Specific Case Studies
In Nigeria, corruption and poor institutional quality were found to weaken both market value (TobinQ) and accounting value performance (ROA) of firms. Similarly, in Pakistan, corruption was shown to have a negative association with firm performance, particularly affecting younger, larger, and directly exporting firms. In Vietnam, corruption was found to deteriorate the financial performance of newly established enterprises, increasing their failure probability.
Mixed Effects and Contextual Variations
Regional and Firm-Specific Differences
While the general trend indicates a negative impact, some studies highlight contextual variations. For instance, corruption appears to "grease the wheels" for African firms, suggesting that in certain environments, corruption might facilitate business operations by bypassing bureaucratic hurdles. Additionally, larger and exporting firms in some regions may mitigate the negative effects of corruption more effectively.
Sectoral Differences
The impact of corruption also varies across different sectors. In Nigeria, non-financial firms suffer more from corruption and weak institutional environments compared to financial institutions, likely due to less regulatory oversight. In Greece, the negative impact of corrupt business practices on organizational performance was found to be significantly stronger than the impact of corrupt practices by employees.
Positive Impact of Anti-Corruption Measures
Evidence from Vietnam
Anti-corruption campaigns can significantly improve business performance.
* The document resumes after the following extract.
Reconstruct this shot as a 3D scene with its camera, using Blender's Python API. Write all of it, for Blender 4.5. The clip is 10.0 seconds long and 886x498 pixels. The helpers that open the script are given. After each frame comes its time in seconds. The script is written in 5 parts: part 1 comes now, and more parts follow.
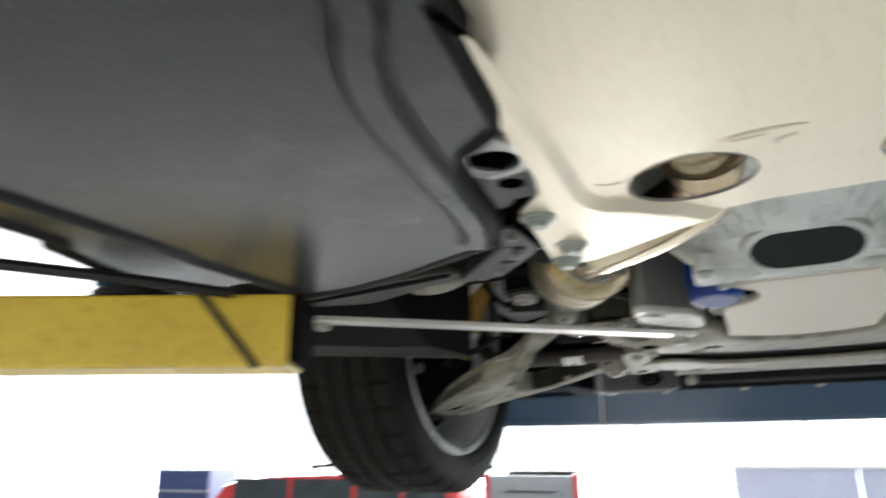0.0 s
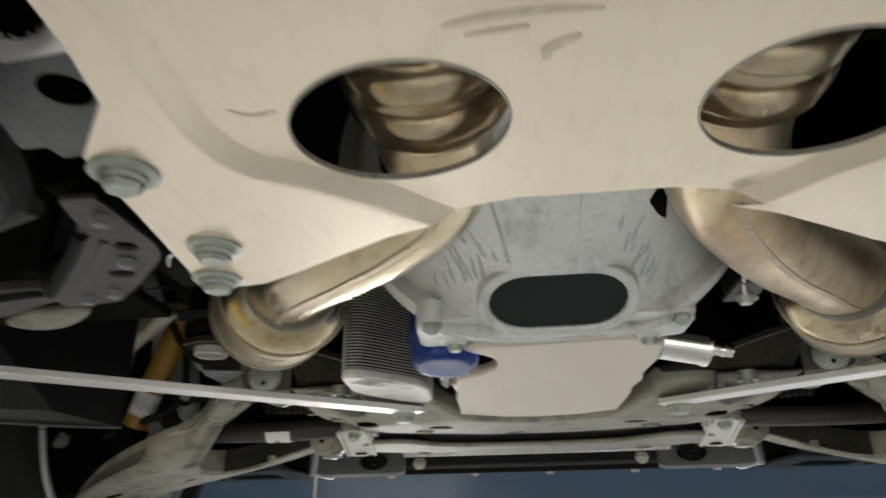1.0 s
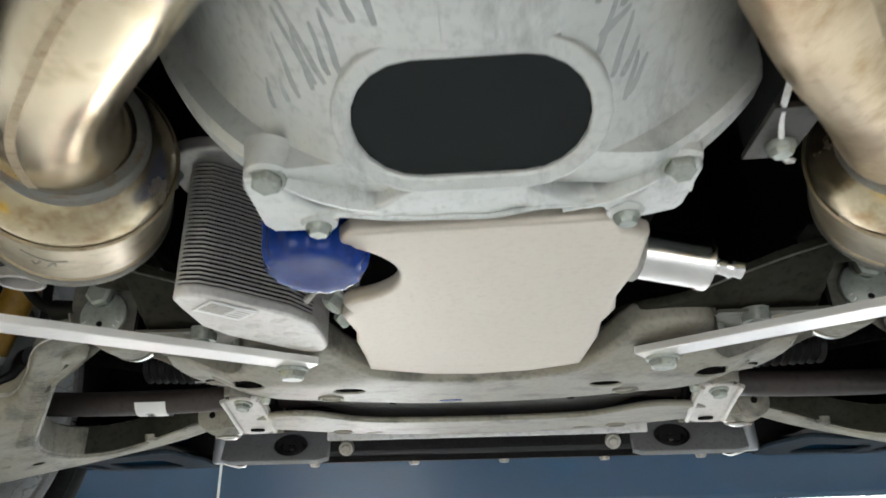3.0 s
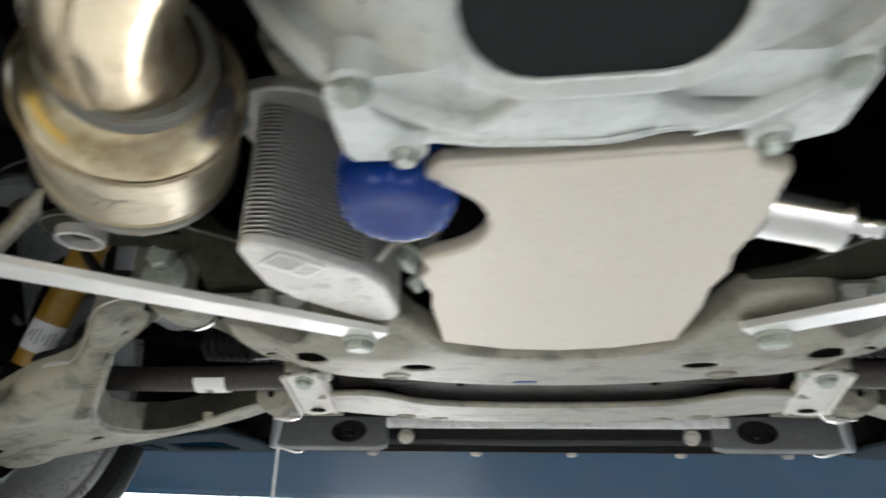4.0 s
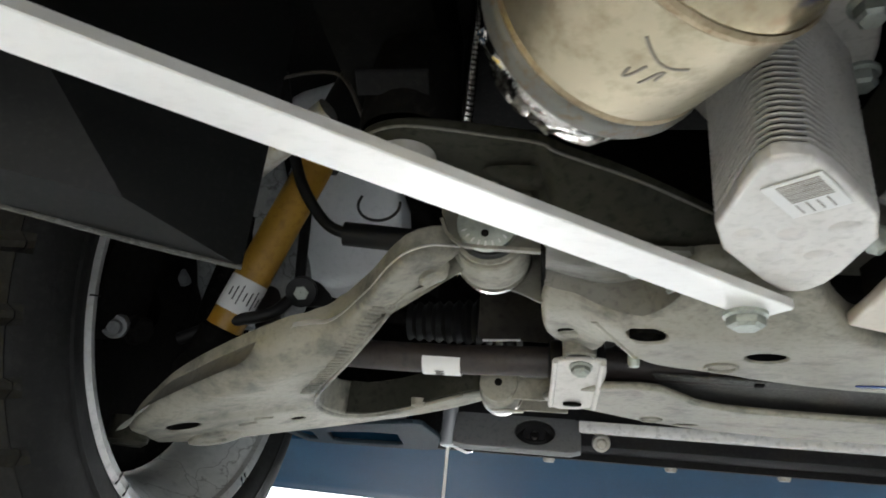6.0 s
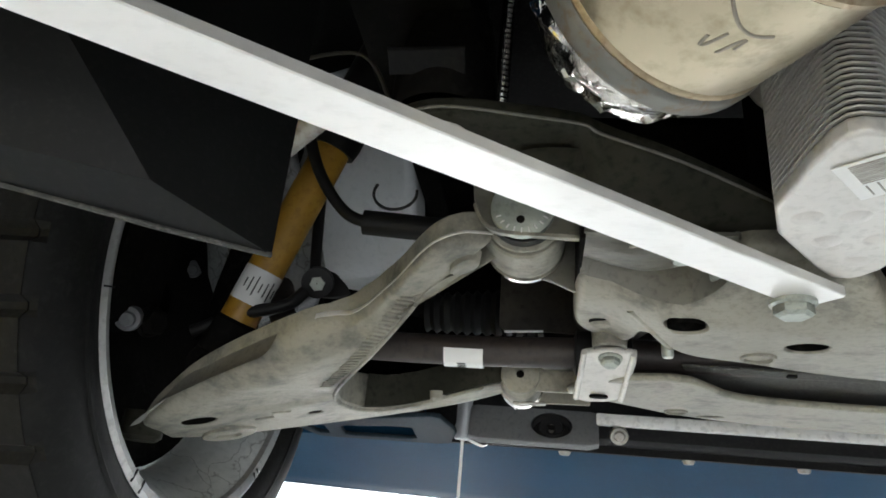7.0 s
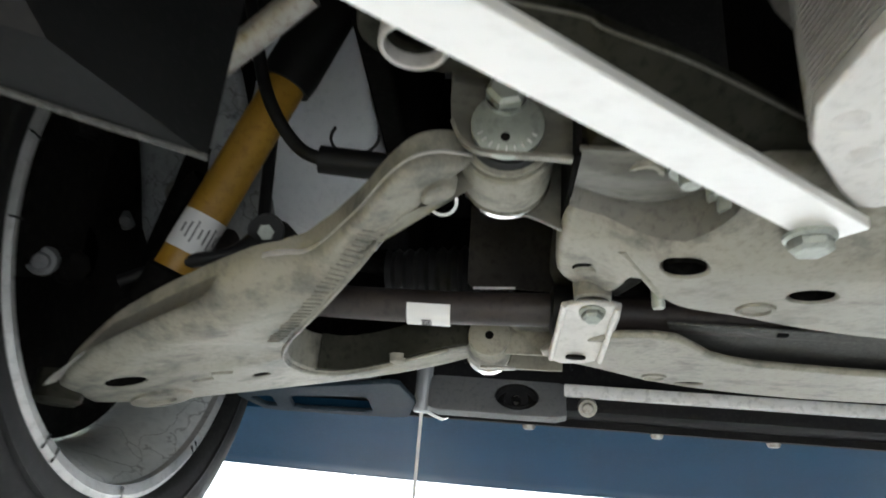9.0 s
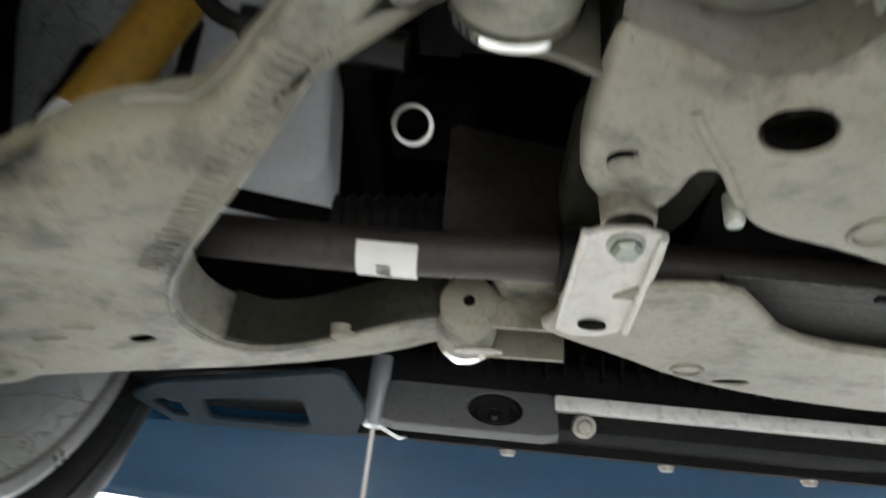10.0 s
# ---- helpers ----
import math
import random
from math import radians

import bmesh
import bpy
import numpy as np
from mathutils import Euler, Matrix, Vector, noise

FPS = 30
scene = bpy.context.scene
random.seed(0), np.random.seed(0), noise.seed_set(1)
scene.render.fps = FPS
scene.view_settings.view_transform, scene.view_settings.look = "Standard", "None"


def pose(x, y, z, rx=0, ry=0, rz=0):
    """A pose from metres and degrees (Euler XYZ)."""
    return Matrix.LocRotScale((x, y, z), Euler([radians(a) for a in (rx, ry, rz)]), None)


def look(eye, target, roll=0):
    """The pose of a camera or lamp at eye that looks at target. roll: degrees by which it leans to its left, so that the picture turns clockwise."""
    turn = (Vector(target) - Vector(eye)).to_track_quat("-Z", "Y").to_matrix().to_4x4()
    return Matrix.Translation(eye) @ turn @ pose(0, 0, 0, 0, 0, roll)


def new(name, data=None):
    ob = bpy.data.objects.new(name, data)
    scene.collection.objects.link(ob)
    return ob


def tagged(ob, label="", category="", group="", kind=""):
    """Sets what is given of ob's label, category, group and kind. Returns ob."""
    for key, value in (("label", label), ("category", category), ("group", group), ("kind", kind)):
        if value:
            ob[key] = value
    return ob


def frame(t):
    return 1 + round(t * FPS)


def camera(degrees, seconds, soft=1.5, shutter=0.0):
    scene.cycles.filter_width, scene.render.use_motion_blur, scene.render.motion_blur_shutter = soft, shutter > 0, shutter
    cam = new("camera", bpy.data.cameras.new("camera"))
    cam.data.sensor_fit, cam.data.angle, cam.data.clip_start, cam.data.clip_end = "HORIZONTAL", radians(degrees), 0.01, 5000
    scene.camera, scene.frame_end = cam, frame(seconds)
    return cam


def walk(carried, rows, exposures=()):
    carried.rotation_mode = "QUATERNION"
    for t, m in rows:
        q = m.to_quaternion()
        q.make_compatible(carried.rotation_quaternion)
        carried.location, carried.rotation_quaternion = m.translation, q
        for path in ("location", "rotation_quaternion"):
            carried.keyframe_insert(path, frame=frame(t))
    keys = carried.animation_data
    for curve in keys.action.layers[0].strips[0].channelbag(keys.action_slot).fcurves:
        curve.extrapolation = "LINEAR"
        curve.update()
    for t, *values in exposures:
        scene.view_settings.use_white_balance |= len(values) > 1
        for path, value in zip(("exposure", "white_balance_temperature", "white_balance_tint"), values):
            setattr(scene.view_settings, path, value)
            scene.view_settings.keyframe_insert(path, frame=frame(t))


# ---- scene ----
cam = camera(66.6, 10.0, soft=1.7, shutter=0.6)
PATH = [
    (0, (-0.012, 0.335, 1.73), (-0.892, 2.03, 2.323), -0.3),
    (0.5, (-0.016, 0.509, 1.75), (-0.506, 2.308, 2.474), -0.3),
    (1, (-0.018, 0.596, 1.773), (-0.224, 2.429, 2.546), -1.0),
    (1.5, (0.0, 0.66, 1.772), (-0.114, 2.507, 2.53), -1.8),
    (2, (0.01, 0.734, 1.773), (-0.084, 2.576, 2.548), -1.6),
    (2.5, (0.02, 0.798, 1.769), (-0.095, 2.636, 2.549), -1.4),
    (3.8, (0.019, 0.902, 1.762), (-0.203, 2.734, 2.532), 1.1),
    (4, (-0.012, 0.909, 1.756), (-0.292, 2.729, 2.538), 1.5),
    (4.5, (-0.132, 0.947, 1.751), (-0.394, 2.758, 2.558), 3.5),
    (5, (-0.213, 0.976, 1.744), (-0.477, 2.783, 2.562), 4.9),
    (5.5, (-0.265, 0.99, 1.747), (-0.547, 2.783, 2.586), 5.7),
    (6, (-0.301, 1.001, 1.745), (-0.629, 2.801, 2.553), 6.1),
    (7.5, (-0.336, 1.024, 1.747), (-0.632, 2.837, 2.538), 5.5),
    (8, (-0.344, 1.031, 1.746), (-0.611, 2.847, 2.539), 5.4),
    (8.5, (-0.354, 1.04, 1.747), (-0.589, 2.858, 2.546), 4.5),
    (9, (-0.35, 1.093, 1.734), (-0.524, 2.928, 2.51), 5.1),
    (9.5, (-0.354, 1.195, 1.734), (-0.568, 2.969, 2.633), 6.9),
    (10, (-0.36, 1.294, 1.722), (-0.443, 3.059, 2.658), 6.3),
]
EXPOSURE = [(0, -0.2, 6450, 8), (0.5, -0.42, 6600, 9), (1.0, -0.40, 6800, 10), (2.5, 0.06, 6450, 9), (4.5, 0.28, 6350, 9), (5.5, 0.24, 6400, 9), (7.5, 0.26, 6350, 8), (9.0, 0.37, 6350, 8), (10, 0.40, 6450, 9)]
walk(cam, [(t, look(eye, target, roll)) for t, eye, target, roll in PATH], EXPOSURE)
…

In Vietnam, an ongoing high-profile anti-corruption campaign positively impacted the performance of private firms by enhancing institutional quality and financial transparency. However, the same campaign had a negative impact on firms with state ownership, indicating that anti-corruption measures can have varied effects depending on the ownership structure of firms.
General Observations
Studies from Saudi Arabia also support the notion that anti-corruption efforts positively influence firm performance. Strong anti-corruption measures were found to have a significant positive effect on business operations, suggesting that efforts to curb corruption can lead to better business outcomes.
Conclusion
The relationship between corruption and business performance is complex and context-dependent. While the general consensus is that corruption negatively impacts firm performance, there are instances where it may temporarily facilitate business operations in highly bureaucratic environments. However, the long-term benefits of anti-corruption measures are clear, as they improve institutional quality and transparency, ultimately leading to better business performance. Policymakers and business leaders should focus on implementing robust anti-corruption frameworks to foster a healthier business environment.